* **WHAT IS BEING ASKED**: Give the data below again exactly as it stands. Omit the pictures.

* **DATA SHOWN**:
══════════

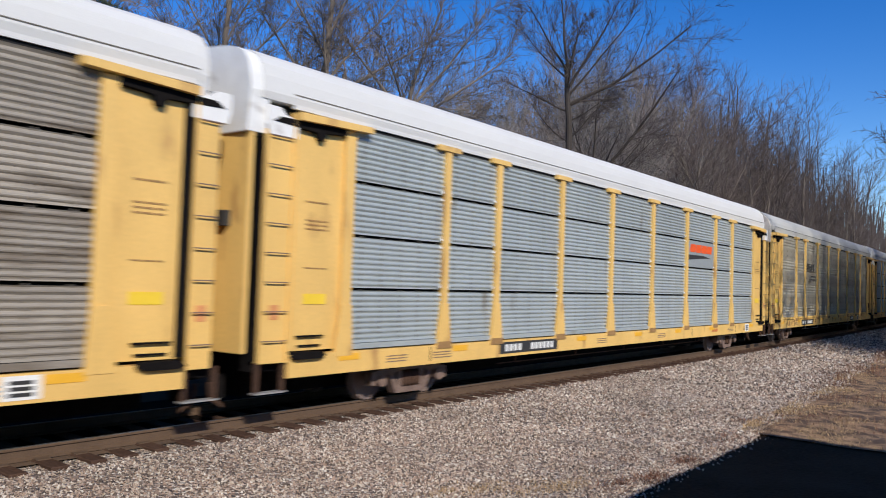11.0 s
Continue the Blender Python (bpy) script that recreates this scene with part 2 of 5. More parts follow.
def beside(s, off):
    x, y, a = on_track(s)
    return x + math.sin(a) * off, y - math.cos(a) * off


# ---- ground ----
def ground_height(off):
    """Height of the ground off metres from the track's centre line, towards the camera when positive."""
    a = abs(off)
    if a < 1.36:
        return -0.222
    return -0.222 - 0.278 * min(1.0, (a - 1.36) / 2.69)


def lumps(x, y, off):
    return (0.05 * noise.noise((x * 0.4, y * 0.4, 0)) + 0.02 * noise.noise((x * 1.7, y * 1.7, 3))) * min(1.0, max(0.0, (abs(off) - 1.6) / 1.5))


def surface(s, off):
    x, y = beside(s, off)
    return x, y, ground_height(off) + lumps(x, y, off)


def build_ground():
    bm = bmesh.new()
    xs = [-600, -200, -60, -20] + [i * 1.0 for i in range(-10, 110)] + [130, 160, 220, 299, 900, 2500]
    offs = [2500, 600, 120, 40, 20] + [12 - 0.5 * i for i in range(0, 49)] + [-16, -25, -60, -200, -800, -2500]
    grid = []
    for s in xs:
        row = []
        for o in offs:
            if abs(s) < 300:
                x, y, z = surface(s, o)
            else:
                x, y, z = s, DIST - o + BEND * 45000, ground_height(o)
            row.append(bm.verts.new((x, y, z)))
        grid.append(row)
    for i in range(len(xs) - 1):
        for j in range(len(offs) - 1):
            bm.faces.new((grid[i][j], grid[i + 1][j], grid[i + 1][j + 1], grid[i][j + 1]))
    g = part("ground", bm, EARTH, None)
    return tagged(g, "dry brown earth darkened for the shade, with straw-coloured winter grass", "ground", kind="structure")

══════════

* **FULL SOLUTION**:
11.0 s
Continue the Blender Python (bpy) script that recreates this scene with part 2 of 5. More parts follow.
def beside(s, off):
    x, y, a = on_track(s)
    return x + math.sin(a) * off, y - math.cos(a) * off


# ---- ground ----
def ground_height(off):
    """Height of the ground off metres from the track's centre line, towards the camera when positive."""
    a = abs(off)
    if a < 1.36:
        return -0.222
    return -0.222 - 0.278 * min(1.0, (a - 1.36) / 2.69)


def lumps(x, y, off):
    return (0.05 * noise.noise((x * 0.4, y * 0.4, 0)) + 0.02 * noise.noise((x * 1.7, y * 1.7, 3))) * min(1.0, max(0.0, (abs(off) - 1.6) / 1.5))


def surface(s, off):
    x, y = beside(s, off)
    return x, y, ground_height(off) + lumps(x, y, off)


def build_ground():
    bm = bmesh.new()
    xs = [-600, -200, -60, -20] + [i * 1.0 for i in range(-10, 110)] + [130, 160, 220, 299, 900, 2500]
    offs = [2500, 600, 120, 40, 20] + [12 - 0.5 * i for i in range(0, 49)] + [-16, -25, -60, -200, -800, -2500]
    grid = []
    for s in xs:
        row = []
        for o in offs:
            if abs(s) < 300:
                x, y, z = surface(s, o)
            else:
                x, y, z = s, DIST - o + BEND * 45000, ground_height(o)
            row.append(bm.verts.new((x, y, z)))
        grid.append(row)
    for i in range(len(xs) - 1):
        for j in range(len(offs) - 1):
            bm.faces.new((grid[i][j], grid[i + 1][j], grid[i + 1][j + 1], grid[i][j + 1]))
    g = part("ground", bm, EARTH, None)
    return tagged(g, "dry brown earth darkened for the shade, with straw-coloured winter grass", "ground", kind="structure")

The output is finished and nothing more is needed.